— START OF Supplied data —
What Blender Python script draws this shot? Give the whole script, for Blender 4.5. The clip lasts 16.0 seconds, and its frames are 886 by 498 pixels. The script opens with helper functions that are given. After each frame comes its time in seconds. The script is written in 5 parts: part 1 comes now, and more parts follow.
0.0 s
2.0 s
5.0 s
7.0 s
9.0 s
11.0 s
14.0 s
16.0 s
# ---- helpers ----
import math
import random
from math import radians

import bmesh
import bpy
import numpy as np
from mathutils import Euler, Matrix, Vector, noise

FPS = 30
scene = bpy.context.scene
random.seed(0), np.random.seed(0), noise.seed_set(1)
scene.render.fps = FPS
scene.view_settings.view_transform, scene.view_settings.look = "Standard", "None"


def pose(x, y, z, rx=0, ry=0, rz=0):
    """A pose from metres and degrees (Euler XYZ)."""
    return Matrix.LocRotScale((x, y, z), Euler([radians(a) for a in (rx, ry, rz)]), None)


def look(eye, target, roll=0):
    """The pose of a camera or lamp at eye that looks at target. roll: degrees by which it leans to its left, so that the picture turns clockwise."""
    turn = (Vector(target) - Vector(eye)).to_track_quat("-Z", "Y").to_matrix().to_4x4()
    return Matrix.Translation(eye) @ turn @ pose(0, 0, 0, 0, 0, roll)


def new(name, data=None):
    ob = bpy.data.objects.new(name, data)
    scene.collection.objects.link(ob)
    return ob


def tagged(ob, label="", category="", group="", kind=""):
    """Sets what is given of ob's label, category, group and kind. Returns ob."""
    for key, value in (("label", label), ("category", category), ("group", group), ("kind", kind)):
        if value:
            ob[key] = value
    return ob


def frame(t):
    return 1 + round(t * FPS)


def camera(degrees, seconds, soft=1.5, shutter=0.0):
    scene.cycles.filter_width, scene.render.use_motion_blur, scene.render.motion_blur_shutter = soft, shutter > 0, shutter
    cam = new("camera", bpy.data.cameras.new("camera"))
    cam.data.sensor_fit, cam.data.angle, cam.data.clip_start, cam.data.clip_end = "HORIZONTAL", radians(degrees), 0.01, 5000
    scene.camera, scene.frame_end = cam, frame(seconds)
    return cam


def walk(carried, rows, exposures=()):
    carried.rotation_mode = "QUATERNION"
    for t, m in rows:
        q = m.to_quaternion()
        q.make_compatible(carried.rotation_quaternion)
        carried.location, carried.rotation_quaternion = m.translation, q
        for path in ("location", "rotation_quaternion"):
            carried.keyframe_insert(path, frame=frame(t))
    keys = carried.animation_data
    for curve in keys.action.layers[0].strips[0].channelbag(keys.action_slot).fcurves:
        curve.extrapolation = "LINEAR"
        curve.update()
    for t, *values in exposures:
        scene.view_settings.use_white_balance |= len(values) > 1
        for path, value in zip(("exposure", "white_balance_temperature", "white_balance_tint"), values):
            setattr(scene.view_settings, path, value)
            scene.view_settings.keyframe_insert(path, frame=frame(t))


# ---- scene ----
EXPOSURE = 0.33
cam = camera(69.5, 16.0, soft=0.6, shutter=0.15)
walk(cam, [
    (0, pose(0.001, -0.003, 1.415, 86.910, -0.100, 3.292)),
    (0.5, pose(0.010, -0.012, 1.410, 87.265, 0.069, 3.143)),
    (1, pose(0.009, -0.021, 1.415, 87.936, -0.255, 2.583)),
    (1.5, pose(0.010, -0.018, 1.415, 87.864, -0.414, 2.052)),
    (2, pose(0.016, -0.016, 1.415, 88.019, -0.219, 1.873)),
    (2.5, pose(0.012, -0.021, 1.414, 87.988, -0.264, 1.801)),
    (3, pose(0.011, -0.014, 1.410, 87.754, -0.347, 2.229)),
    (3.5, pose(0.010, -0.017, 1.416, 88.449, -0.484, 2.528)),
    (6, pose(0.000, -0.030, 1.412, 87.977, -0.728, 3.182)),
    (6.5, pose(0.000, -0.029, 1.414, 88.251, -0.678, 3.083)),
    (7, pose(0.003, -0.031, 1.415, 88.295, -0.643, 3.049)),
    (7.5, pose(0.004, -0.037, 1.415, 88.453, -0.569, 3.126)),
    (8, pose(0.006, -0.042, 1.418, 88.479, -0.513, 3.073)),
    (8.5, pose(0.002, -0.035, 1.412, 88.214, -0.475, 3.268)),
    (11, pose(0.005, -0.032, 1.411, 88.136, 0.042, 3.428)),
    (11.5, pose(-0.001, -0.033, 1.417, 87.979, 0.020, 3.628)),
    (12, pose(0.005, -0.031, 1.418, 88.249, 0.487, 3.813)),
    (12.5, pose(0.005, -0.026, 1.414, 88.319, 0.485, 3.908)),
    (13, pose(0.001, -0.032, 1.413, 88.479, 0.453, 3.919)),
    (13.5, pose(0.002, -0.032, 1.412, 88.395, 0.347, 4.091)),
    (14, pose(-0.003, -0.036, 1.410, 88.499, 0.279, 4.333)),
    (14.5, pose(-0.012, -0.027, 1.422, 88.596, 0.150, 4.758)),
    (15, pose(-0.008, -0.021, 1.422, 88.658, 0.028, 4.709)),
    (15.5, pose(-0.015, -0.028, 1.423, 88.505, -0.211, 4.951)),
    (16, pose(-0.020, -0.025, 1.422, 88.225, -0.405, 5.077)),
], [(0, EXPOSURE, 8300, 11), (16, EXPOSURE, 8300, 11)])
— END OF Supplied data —
Exercise objective :: Repeat the material above in full, keeping every word.

Result ::
What Blender Python script draws this shot? Give the whole script, for Blender 4.5. The clip lasts 16.0 seconds, and its frames are 886 by 498 pixels. The script opens with helper functions that are given. After each frame comes its time in seconds. The script is written in 5 parts: part 1 comes now, and more parts follow.
0.0 s
2.0 s
5.0 s
7.0 s
9.0 s
11.0 s
14.0 s
16.0 s
# ---- helpers ----
import math
import random
from math import radians

import bmesh
import bpy
import numpy as np
from mathutils import Euler, Matrix, Vector, noise

FPS = 30
scene = bpy.context.scene
random.seed(0), np.random.seed(0), noise.seed_set(1)
scene.render.fps = FPS
scene.view_settings.view_transform, scene.view_settings.look = "Standard", "None"


def pose(x, y, z, rx=0, ry=0, rz=0):
    """A pose from metres and degrees (Euler XYZ)."""
    return Matrix.LocRotScale((x, y, z), Euler([radians(a) for a in (rx, ry, rz)]), None)


def look(eye, target, roll=0):
    """The pose of a camera or lamp at eye that looks at target. roll: degrees by which it leans to its left, so that the picture turns clockwise."""
    turn = (Vector(target) - Vector(eye)).to_track_quat("-Z", "Y").to_matrix().to_4x4()
    return Matrix.Translation(eye) @ turn @ pose(0, 0, 0, 0, 0, roll)


def new(name, data=None):
    ob = bpy.data.objects.new(name, data)
    scene.collection.objects.link(ob)
    return ob


def tagged(ob, label="", category="", group="", kind=""):
    """Sets what is given of ob's label, category, group and kind. Returns ob."""
    for key, value in (("label", label), ("category", category), ("group", group), ("kind", kind)):
        if value:
            ob[key] = value
    return ob


def frame(t):
    return 1 + round(t * FPS)


def camera(degrees, seconds, soft=1.5, shutter=0.0):
    scene.cycles.filter_width, scene.render.use_motion_blur, scene.render.motion_blur_shutter = soft, shutter > 0, shutter
    cam = new("camera", bpy.data.cameras.new("camera"))
    cam.data.sensor_fit, cam.data.angle, cam.data.clip_start, cam.data.clip_end = "HORIZONTAL", radians(degrees), 0.01, 5000
    scene.camera, scene.frame_end = cam, frame(seconds)
    return cam


def walk(carried, rows, exposures=()):
    carried.rotation_mode = "QUATERNION"
    for t, m in rows:
        q = m.to_quaternion()
        q.make_compatible(carried.rotation_quaternion)
        carried.location, carried.rotation_quaternion = m.translation, q
        for path in ("location", "rotation_quaternion"):
            carried.keyframe_insert(path, frame=frame(t))
    keys = carried.animation_data
    for curve in keys.action.layers[0].strips[0].channelbag(keys.action_slot).fcurves:
        curve.extrapolation = "LINEAR"
        curve.update()
    for t, *values in exposures:
        scene.view_settings.use_white_balance |= len(values) > 1
        for path, value in zip(("exposure", "white_balance_temperature", "white_balance_tint"), values):
            setattr(scene.view_settings, path, value)
            scene.view_settings.keyframe_insert(path, frame=frame(t))


# ---- scene ----
EXPOSURE = 0.33
cam = camera(69.5, 16.0, soft=0.6, shutter=0.15)
walk(cam, [
    (0, pose(0.001, -0.003, 1.415, 86.910, -0.100, 3.292)),
    (0.5, pose(0.010, -0.012, 1.410, 87.265, 0.069, 3.143)),
    (1, pose(0.009, -0.021, 1.415, 87.936, -0.255, 2.583)),
    (1.5, pose(0.010, -0.018, 1.415, 87.864, -0.414, 2.052)),
    (2, pose(0.016, -0.016, 1.415, 88.019, -0.219, 1.873)),
    (2.5, pose(0.012, -0.021, 1.414, 87.988, -0.264, 1.801)),
    (3, pose(0.011, -0.014, 1.410, 87.754, -0.347, 2.229)),
    (3.5, pose(0.010, -0.017, 1.416, 88.449, -0.484, 2.528)),
    (6, pose(0.000, -0.030, 1.412, 87.977, -0.728, 3.182)),
    (6.5, pose(0.000, -0.029, 1.414, 88.251, -0.678, 3.083)),
    (7, pose(0.003, -0.031, 1.415, 88.295, -0.643, 3.049)),
    (7.5, pose(0.004, -0.037, 1.415, 88.453, -0.569, 3.126)),
    (8, pose(0.006, -0.042, 1.418, 88.479, -0.513, 3.073)),
    (8.5, pose(0.002, -0.035, 1.412, 88.214, -0.475, 3.268)),
    (11, pose(0.005, -0.032, 1.411, 88.136, 0.042, 3.428)),
    (11.5, pose(-0.001, -0.033, 1.417, 87.979, 0.020, 3.628)),
    (12, pose(0.005, -0.031, 1.418, 88.249, 0.487, 3.813)),
    (12.5, pose(0.005, -0.026, 1.414, 88.319, 0.485, 3.908)),
    (13, pose(0.001, -0.032, 1.413, 88.479, 0.453, 3.919)),
    (13.5, pose(0.002, -0.032, 1.412, 88.395, 0.347, 4.091)),
    (14, pose(-0.003, -0.036, 1.410, 88.499, 0.279, 4.333)),
    (14.5, pose(-0.012, -0.027, 1.422, 88.596, 0.150, 4.758)),
    (15, pose(-0.008, -0.021, 1.422, 88.658, 0.028, 4.709)),
    (15.5, pose(-0.015, -0.028, 1.423, 88.505, -0.211, 4.951)),
    (16, pose(-0.020, -0.025, 1.422, 88.225, -0.405, 5.077)),
], [(0, EXPOSURE, 8300, 11), (16, EXPOSURE, 8300, 11)])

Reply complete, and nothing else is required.